7. L’enseignant : funambule entre exigence et bienveillance
C’est sans doute le rôle le plus difficile. Trop d’exigence, et l’élève se brise. Trop de bienveillance, et il cesse de progresser. L’enseignant avance, jour après jour, sur ce fil tendu. Derrière lui, la pression des programmes, des institutions, des parents. Devant lui, le regard des élèves qui attendent tout. Et lui, au milieu, marche malgré le vertige.
8. Les compétences invisibles
En remplissant tous ces rôles, l’enseignant développe des compétences qu’on ne mesure pas : gestion de projet, communication interculturelle, leadership, résolution créative des problèmes.
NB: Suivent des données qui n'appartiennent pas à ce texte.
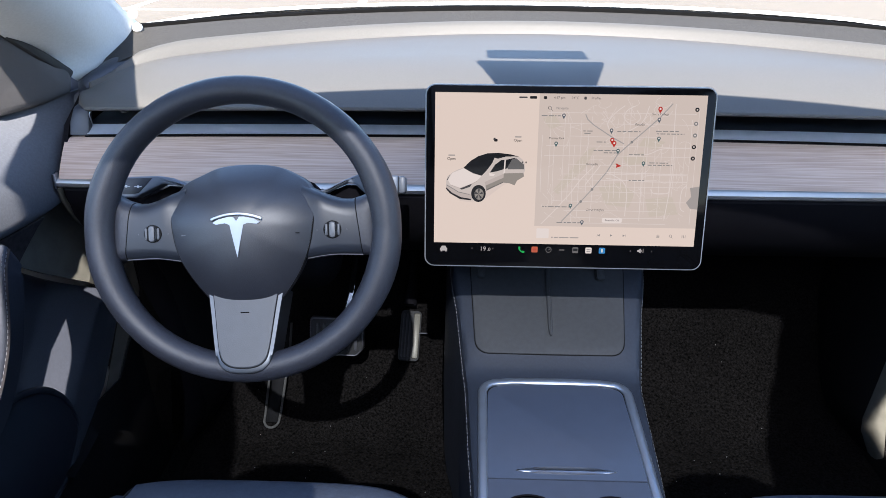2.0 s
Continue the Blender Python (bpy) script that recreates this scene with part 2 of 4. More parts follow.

Dans d’autres métiers, elles seraient mises en avant, reconnues, valorisées. Dans l’enseignement, elles restent invisibles, comme si elles allaient de soi.
9. Reconnaître et valoriser
Il est temps de dire haut et fort ce que l’on tait trop souvent : enseigner, c’est l’un des métiers les plus complexes qui soient. Ce n’est pas un « refuge » pour ceux qui n’ont pas réussi ailleurs, mais une profession exigeante, plurielle, profondément humaine.
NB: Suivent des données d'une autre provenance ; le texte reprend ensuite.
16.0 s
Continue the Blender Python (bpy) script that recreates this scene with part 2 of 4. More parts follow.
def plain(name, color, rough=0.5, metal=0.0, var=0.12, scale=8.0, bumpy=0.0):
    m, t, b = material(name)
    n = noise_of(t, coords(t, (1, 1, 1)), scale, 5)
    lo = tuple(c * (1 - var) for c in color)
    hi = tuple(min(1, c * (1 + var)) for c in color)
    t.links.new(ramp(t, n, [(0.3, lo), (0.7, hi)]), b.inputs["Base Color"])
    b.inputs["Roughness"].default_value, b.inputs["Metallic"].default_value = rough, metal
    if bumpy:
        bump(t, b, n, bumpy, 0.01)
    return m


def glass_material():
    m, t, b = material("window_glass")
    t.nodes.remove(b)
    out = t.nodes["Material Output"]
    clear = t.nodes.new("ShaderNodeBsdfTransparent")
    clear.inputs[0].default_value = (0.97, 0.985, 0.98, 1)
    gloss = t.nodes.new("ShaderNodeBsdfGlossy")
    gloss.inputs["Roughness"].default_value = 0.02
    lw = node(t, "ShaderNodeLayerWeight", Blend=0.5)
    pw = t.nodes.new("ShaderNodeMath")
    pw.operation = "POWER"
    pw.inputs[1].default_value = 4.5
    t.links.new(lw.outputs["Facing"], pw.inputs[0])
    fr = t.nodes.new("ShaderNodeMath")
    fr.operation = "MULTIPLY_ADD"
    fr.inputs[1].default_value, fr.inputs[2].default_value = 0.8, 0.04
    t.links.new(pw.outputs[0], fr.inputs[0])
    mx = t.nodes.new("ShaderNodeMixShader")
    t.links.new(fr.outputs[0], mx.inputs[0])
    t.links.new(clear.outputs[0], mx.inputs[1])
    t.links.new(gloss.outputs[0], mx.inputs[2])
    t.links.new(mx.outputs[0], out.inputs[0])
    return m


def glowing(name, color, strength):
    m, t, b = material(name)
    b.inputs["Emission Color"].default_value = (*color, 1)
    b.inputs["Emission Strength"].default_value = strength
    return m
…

Reconnaître cette polyvalence, c’est donner à l’enseignant la dignité qu’il mérite. C’est lui offrir les moyens de continuer, non pas en survivant, mais en inspirant.
Conclusion : clore la trilogie
Enseigner, ce n’est pas seulement « faire cours ». C’est être, en une seule vie, élève et maître, chercheur et créateur, psychologue et médiateur, funambule et modèle social. C’est vivre dans une tension permanente, mais aussi dans une richesse inégalée.
Cette trilogie nous l’a montré : l’enseignant est porteur d’une mission immense. Dans un monde qui change, dans une société qui doute, il demeure l’un des derniers à croire encore que comprendre peut conduire à apprendre, et qu’apprendre peut changer une vie.
Alors oui, enseigner est sans doute le plus beau des métiers. Mais c’est aussi l’un des plus lourds. Et c’est à nous tous, société, institutions, familles, de veiller à ce que ceux qui le portent puissent continuer à le faire sans s’éteindre. Car préserver l’enseignant, c’est préserver l’avenir.